As individualization and complexity grow amongst companies, the Lean concept is no longer a sole, effective strategy. Supply chain processes must be more agile, flexible and interactive to ensure high-quality delivery results.

The Agile supply chain management enables brands to cope with unexpected events using lightning-fast decision-making. Achieving agile leadership skills is a process rather than a 2018 supply chain trend.  

5.      The webrooming and showrooming balance

The showroom experience is for the ultimate “deal seekers.” Companies in 2018 will want to offer maximum customer convenience at low prices as part of their marketing strategy. While most businesses will be inclined to find better deals online, consumers will still want the tactile experience of their product.

A research study from EE states, “Around 44% of customers – more than 20 million Brits — visit a physical store while browsing products online in the hope of finding a better deal”.

As showrooming arose as a more-effective strategy for online players, in-store retailers fought back and flipped it on its head. They created a “webrooming” experience for their customers. In-store players can utilize in-store Wi-Fi, exclusive discounts and “click & collect” online orders. This has been effective in driving people from their screens and back into stores.

Brands see showrooming and webrooming to be an upcoming trend combination in 2018. Both are equally-strong sales models not to be ignored. Regardless of whether customers prefer a showroom or webroom experience, it is important for a brand to offer omnichannel options (both offline and online).
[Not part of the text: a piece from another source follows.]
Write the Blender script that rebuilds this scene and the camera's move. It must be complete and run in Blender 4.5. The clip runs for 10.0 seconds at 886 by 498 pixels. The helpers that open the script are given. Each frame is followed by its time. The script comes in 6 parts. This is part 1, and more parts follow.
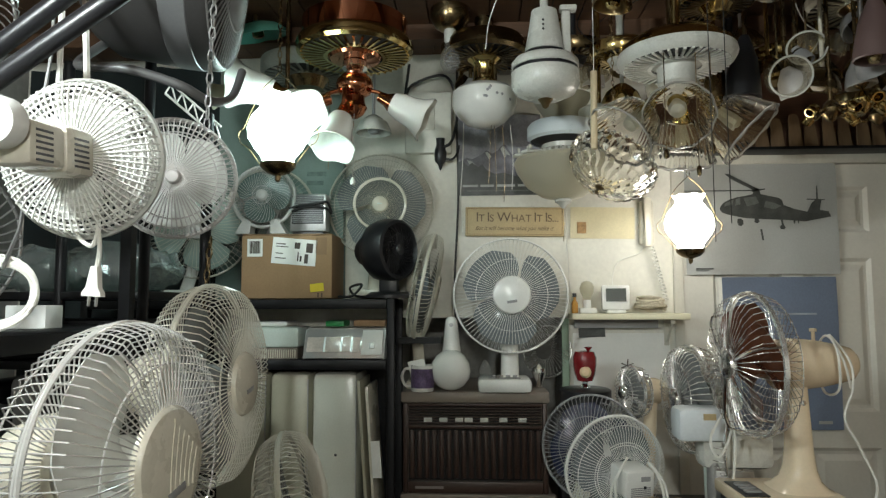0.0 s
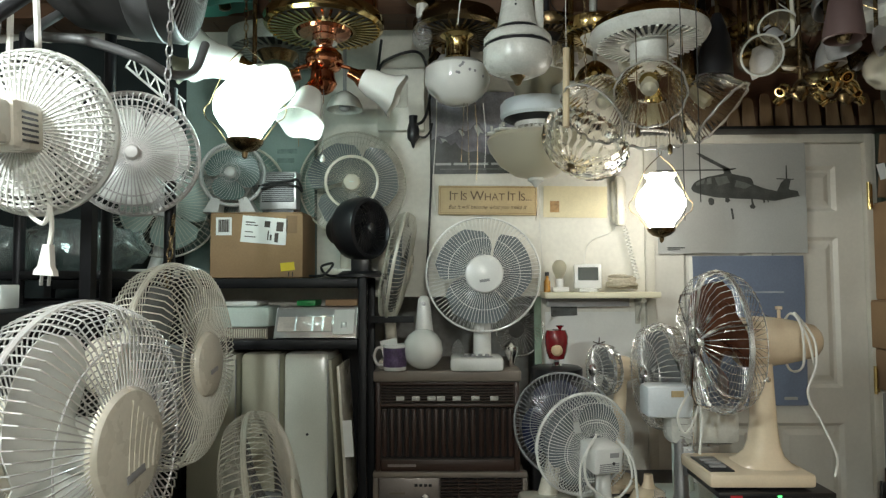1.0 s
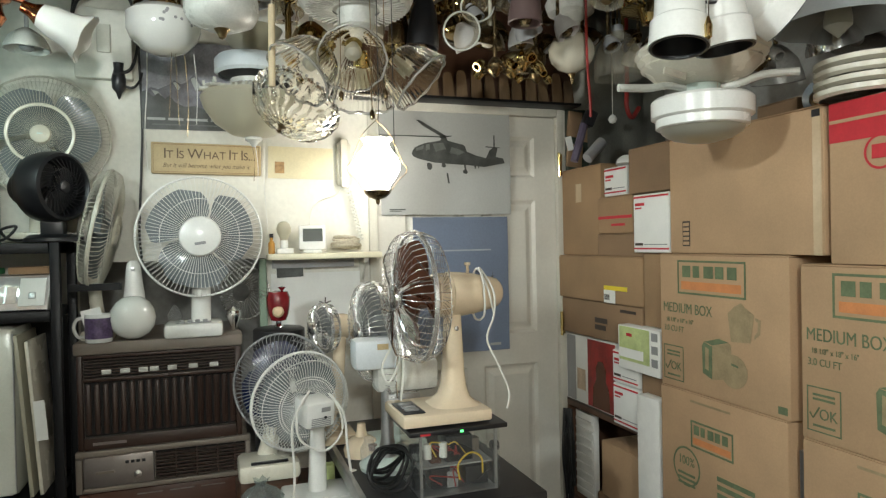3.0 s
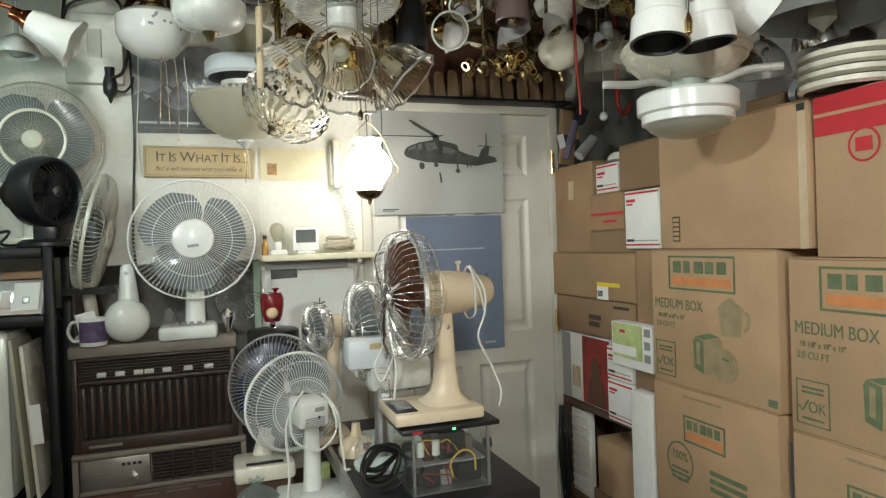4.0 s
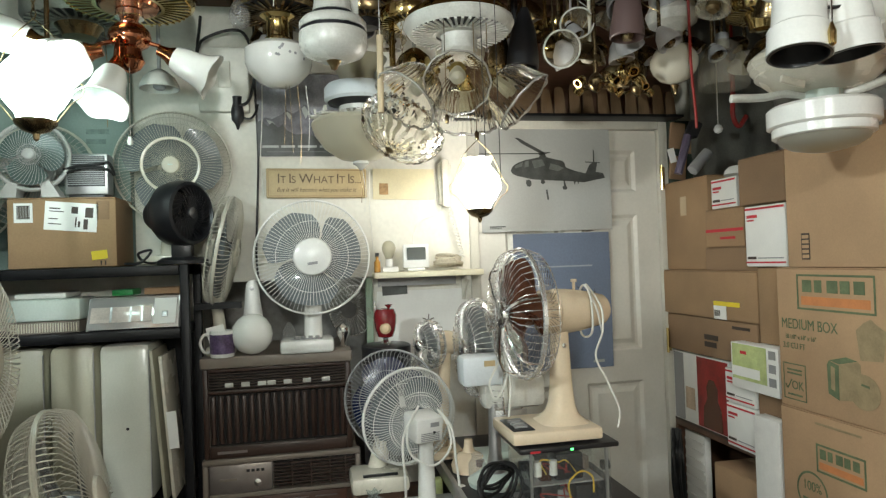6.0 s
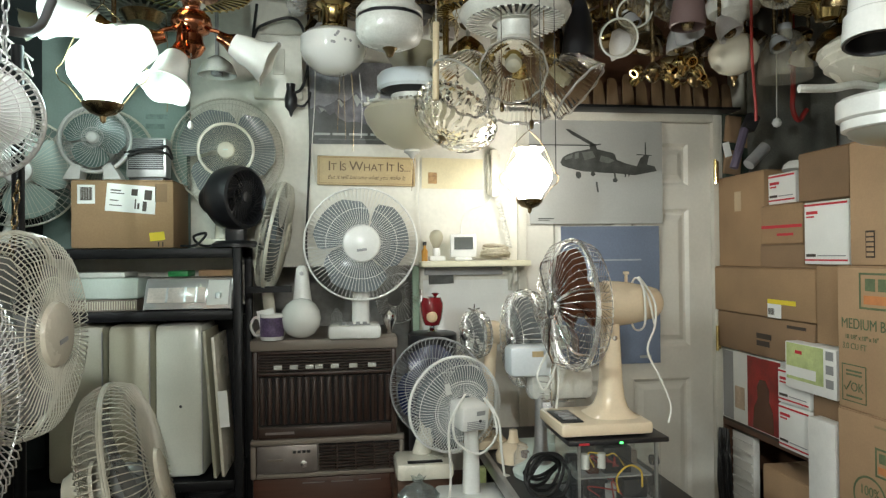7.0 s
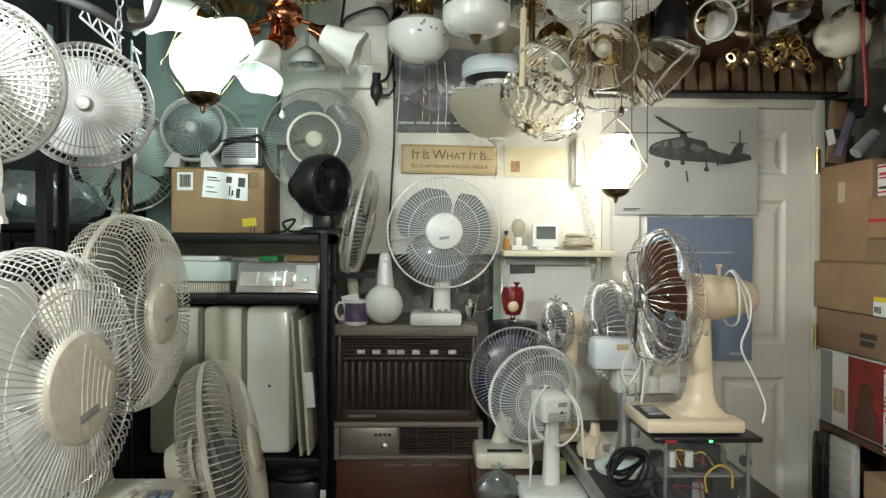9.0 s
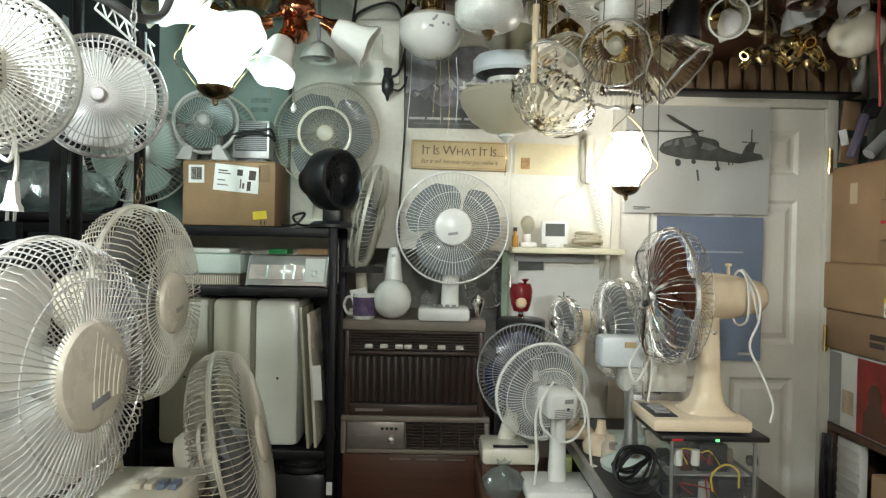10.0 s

These emerging trends will deliver positive results if strategically-implemented within operations adhering to best practices in supply chain management. Businesses will benefit from the efficient and effective operations by ensuring that supply chain entities working together is the smarter way. But the best practices and supply management trends cannot work without support. They require strong procurement practices integrated within other supply chain processes.